Secondly Scotty, you're not ghetto (although some others do actually consider me an elitist snob). You're learning the same way as the rest of us.
Top 10 hints to building a great looking rod that you're proud of:
1) Build four simple wooden Vee-Blocks to support your blanks while wrapping, applying flex-coat, and curing the finish. At the very least, cut down a couple of heavy cardboard boxes and notch the ends. The coffee cup/book thread tensioning set-up will work fine if you only build the occasional rod.
2) Screw the "quarter-turn every 15 minutes" crap and get a cheap BBQ rotisserie motor - worth every penny. Nothing looks worse on a "home rolled" stick than a sagging, uneven finish job.
3) Wash your hands - often. Oils and dirt from your skin will discolor the thread and affect the way the flex-coat adheres to the blank.
4) Clean you rod building room. Vacuum and dust (or get her to do it) a day before you apply the finish or it will all end up on your wraps. Pet hair is the worst - keep Fido out of the room while the finish is curing.
6) Burnish your wraps - it make a huge difference. Alot of beginners skip this step.
7) Grind down the guide feet. I grind the sides on a bench grinder then sand the bottoms to a very thin and sharp taper on #400 wet/dry sandpaper.
8) Mix the epoxy on a small sheet of aluminum foil. This makes it easy to stir thouroughly and the bubbles come out faster than a mixing cup. Wait 10 minutes after mixing before applying. Bubbles still in the mix after 10 minutes? Exhale over the surface of the epoxy.

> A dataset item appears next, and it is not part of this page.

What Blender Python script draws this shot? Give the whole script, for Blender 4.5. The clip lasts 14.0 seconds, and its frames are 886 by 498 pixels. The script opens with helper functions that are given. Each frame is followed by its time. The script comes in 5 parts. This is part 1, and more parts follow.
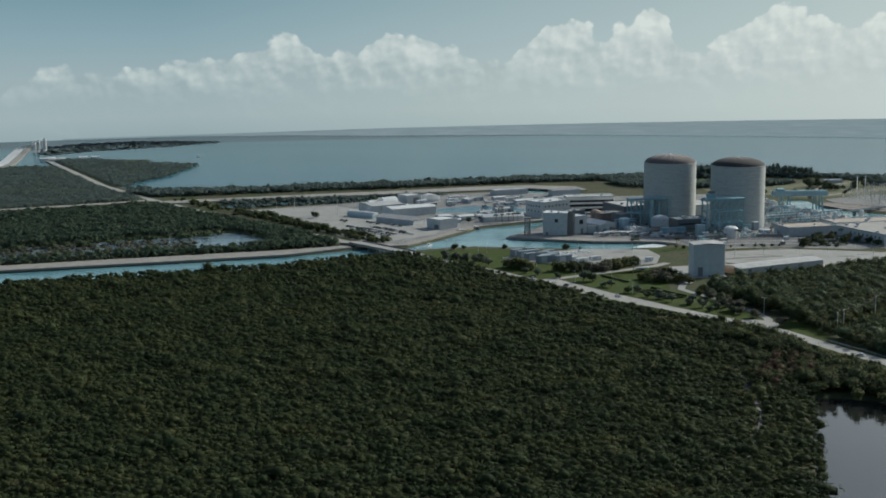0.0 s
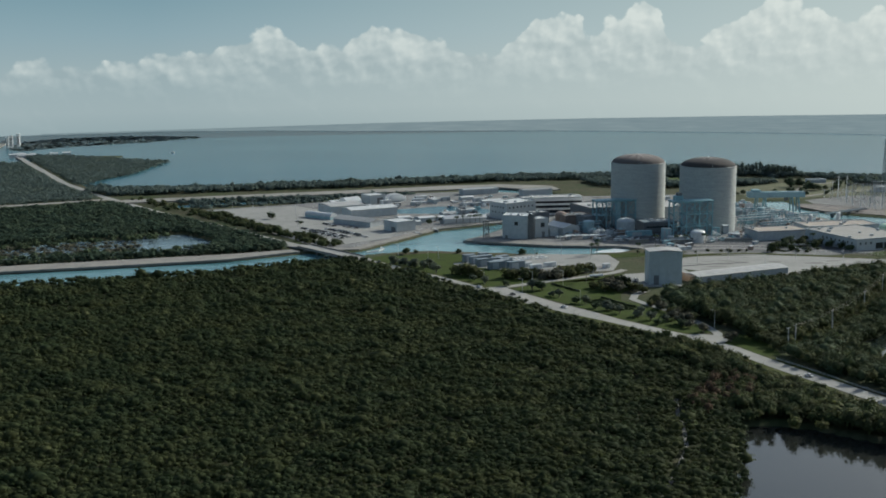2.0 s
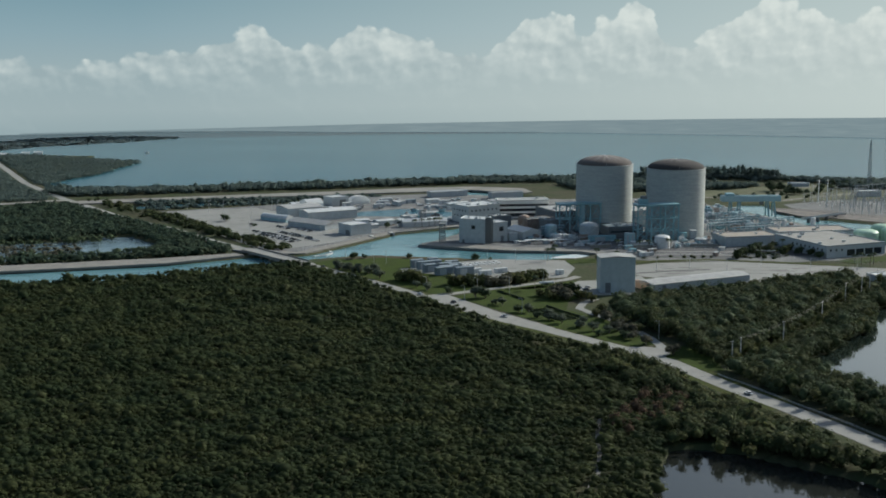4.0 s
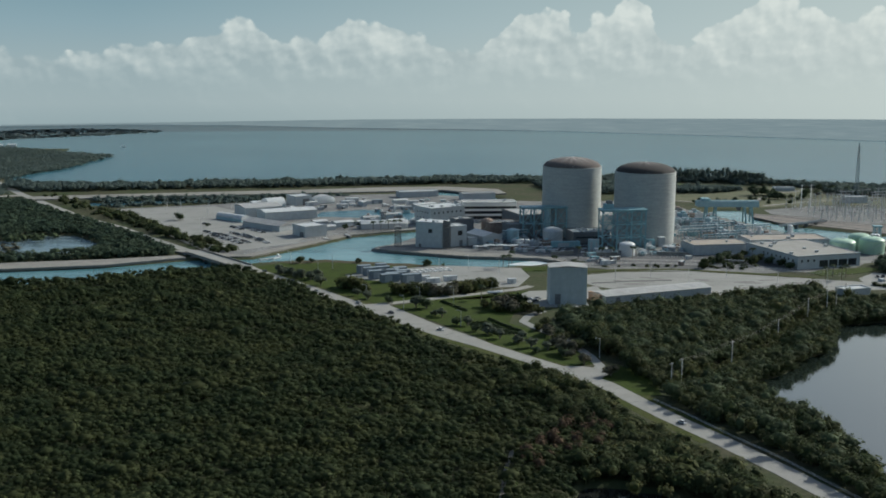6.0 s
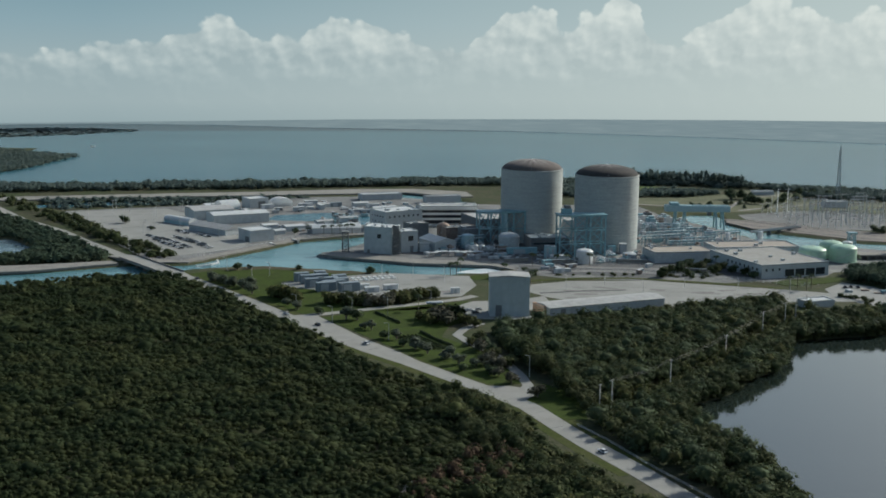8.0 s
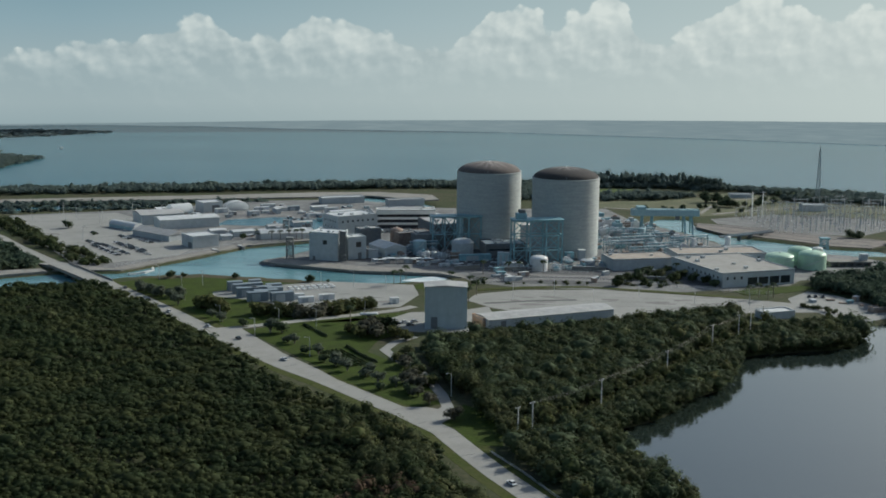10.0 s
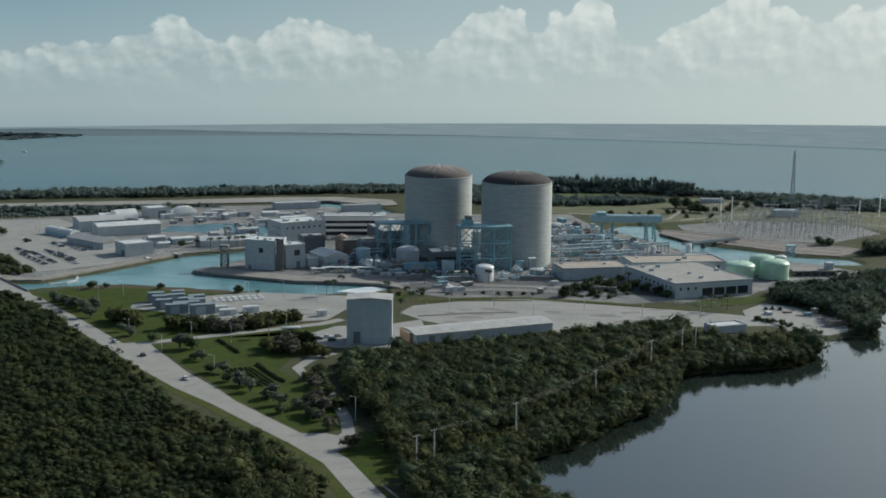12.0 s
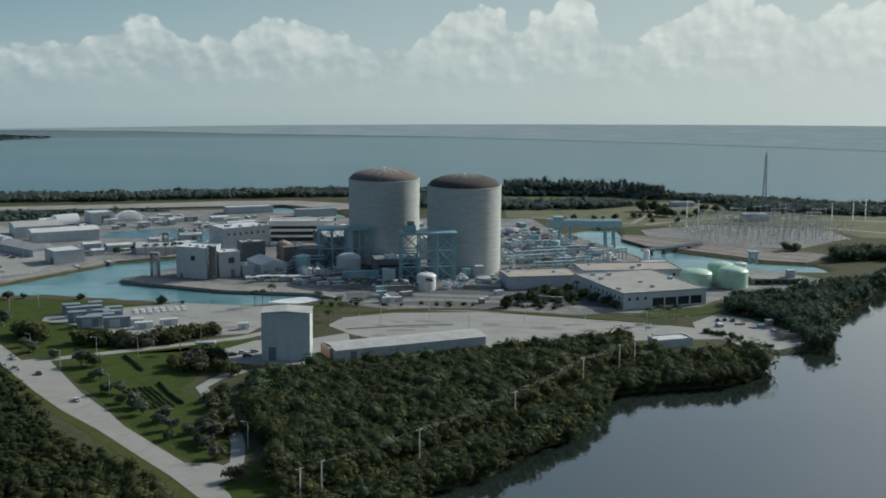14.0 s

Also, if you're the "can't leave well enough alone" type you can check the progress of the cure by poking at the foil as it will end up about the same thickness as the wrap coats.

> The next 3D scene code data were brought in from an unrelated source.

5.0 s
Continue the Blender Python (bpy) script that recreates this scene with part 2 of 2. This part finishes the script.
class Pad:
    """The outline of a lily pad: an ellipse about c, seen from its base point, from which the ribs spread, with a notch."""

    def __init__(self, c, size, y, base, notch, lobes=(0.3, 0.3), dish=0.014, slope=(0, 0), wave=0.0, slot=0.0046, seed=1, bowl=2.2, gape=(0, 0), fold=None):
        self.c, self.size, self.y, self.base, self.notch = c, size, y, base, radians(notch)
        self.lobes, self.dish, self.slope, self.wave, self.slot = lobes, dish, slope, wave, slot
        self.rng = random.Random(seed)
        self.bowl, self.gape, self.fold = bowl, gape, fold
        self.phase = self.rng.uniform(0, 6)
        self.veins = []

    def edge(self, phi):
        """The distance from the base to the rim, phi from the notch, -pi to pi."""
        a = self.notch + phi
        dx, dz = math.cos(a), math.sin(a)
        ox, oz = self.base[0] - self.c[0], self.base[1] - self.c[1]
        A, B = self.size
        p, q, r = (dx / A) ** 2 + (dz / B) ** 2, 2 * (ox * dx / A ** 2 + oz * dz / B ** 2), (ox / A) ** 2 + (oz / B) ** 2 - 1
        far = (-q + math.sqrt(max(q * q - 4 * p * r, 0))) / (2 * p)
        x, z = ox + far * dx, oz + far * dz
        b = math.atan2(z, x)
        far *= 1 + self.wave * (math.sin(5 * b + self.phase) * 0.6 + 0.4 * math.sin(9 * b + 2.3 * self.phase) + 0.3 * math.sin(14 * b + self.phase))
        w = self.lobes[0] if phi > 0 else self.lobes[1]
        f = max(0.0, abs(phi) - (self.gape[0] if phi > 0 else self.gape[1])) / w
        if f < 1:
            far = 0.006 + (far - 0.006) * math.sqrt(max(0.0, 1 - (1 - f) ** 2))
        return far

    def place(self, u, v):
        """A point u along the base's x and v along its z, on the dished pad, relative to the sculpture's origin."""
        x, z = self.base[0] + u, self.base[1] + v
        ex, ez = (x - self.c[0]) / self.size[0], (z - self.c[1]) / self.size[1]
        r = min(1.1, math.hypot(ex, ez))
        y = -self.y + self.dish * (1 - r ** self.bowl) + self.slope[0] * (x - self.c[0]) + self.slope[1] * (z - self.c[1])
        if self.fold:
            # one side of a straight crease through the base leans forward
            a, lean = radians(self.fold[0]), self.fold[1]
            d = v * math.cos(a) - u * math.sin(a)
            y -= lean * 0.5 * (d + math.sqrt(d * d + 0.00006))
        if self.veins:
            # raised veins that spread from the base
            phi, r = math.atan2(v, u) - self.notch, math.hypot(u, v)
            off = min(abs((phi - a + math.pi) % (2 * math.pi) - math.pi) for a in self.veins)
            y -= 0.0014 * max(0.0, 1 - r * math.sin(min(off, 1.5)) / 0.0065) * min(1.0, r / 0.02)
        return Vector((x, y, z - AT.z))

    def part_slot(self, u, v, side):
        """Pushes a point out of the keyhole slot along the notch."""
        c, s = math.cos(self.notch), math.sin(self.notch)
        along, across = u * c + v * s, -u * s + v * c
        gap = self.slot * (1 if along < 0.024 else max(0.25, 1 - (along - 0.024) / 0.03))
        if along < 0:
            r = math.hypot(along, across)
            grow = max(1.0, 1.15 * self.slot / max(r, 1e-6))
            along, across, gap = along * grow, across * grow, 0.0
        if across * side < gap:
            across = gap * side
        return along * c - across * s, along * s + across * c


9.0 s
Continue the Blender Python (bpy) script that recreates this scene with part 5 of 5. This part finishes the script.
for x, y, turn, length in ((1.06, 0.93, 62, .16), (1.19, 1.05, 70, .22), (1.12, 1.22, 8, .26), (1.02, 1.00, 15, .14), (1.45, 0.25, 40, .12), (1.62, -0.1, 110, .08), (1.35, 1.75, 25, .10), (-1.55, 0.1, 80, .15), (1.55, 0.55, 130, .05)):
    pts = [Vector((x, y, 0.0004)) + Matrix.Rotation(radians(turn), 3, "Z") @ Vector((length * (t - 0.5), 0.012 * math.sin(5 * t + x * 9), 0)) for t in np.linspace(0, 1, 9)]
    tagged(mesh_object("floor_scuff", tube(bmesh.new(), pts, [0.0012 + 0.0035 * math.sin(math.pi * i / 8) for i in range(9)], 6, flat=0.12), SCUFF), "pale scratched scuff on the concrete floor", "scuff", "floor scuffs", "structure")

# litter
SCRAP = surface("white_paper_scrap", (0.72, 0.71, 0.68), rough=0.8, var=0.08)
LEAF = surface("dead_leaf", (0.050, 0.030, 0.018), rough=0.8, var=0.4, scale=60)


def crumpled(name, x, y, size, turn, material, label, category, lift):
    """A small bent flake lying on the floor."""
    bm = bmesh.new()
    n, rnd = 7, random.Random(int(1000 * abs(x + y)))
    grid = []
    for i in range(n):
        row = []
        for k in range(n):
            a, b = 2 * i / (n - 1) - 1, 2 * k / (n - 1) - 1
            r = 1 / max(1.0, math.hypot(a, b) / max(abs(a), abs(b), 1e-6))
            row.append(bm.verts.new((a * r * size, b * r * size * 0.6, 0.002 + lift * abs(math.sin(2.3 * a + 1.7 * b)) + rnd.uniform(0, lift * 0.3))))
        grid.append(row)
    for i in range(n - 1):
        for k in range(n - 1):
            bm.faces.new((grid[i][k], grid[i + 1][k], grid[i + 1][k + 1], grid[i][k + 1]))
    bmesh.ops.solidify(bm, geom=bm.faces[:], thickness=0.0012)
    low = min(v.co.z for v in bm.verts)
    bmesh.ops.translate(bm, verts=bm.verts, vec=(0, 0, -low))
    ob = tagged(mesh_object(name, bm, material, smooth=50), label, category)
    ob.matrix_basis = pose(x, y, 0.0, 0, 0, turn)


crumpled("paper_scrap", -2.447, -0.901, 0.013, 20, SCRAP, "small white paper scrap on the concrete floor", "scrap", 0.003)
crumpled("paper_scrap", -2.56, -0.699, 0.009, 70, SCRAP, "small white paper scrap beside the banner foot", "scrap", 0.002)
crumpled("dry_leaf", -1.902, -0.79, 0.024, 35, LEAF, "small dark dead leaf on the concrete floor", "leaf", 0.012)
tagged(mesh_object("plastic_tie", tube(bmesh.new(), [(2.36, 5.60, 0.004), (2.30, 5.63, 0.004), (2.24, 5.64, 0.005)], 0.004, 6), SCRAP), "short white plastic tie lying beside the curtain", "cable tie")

***8.5) One coat of hi-build (regular) flex-coat beats the crap out of multiple coats of the thin stuff.
9) Unless you're the reigning 8th grade penmanship champion, consider dry-transfer lettering instead of attempting to write direstly on the blank.
10) Read Dale Clemen's book, "Advanced Custom Rod Building". An older publication but full of timeless techniques.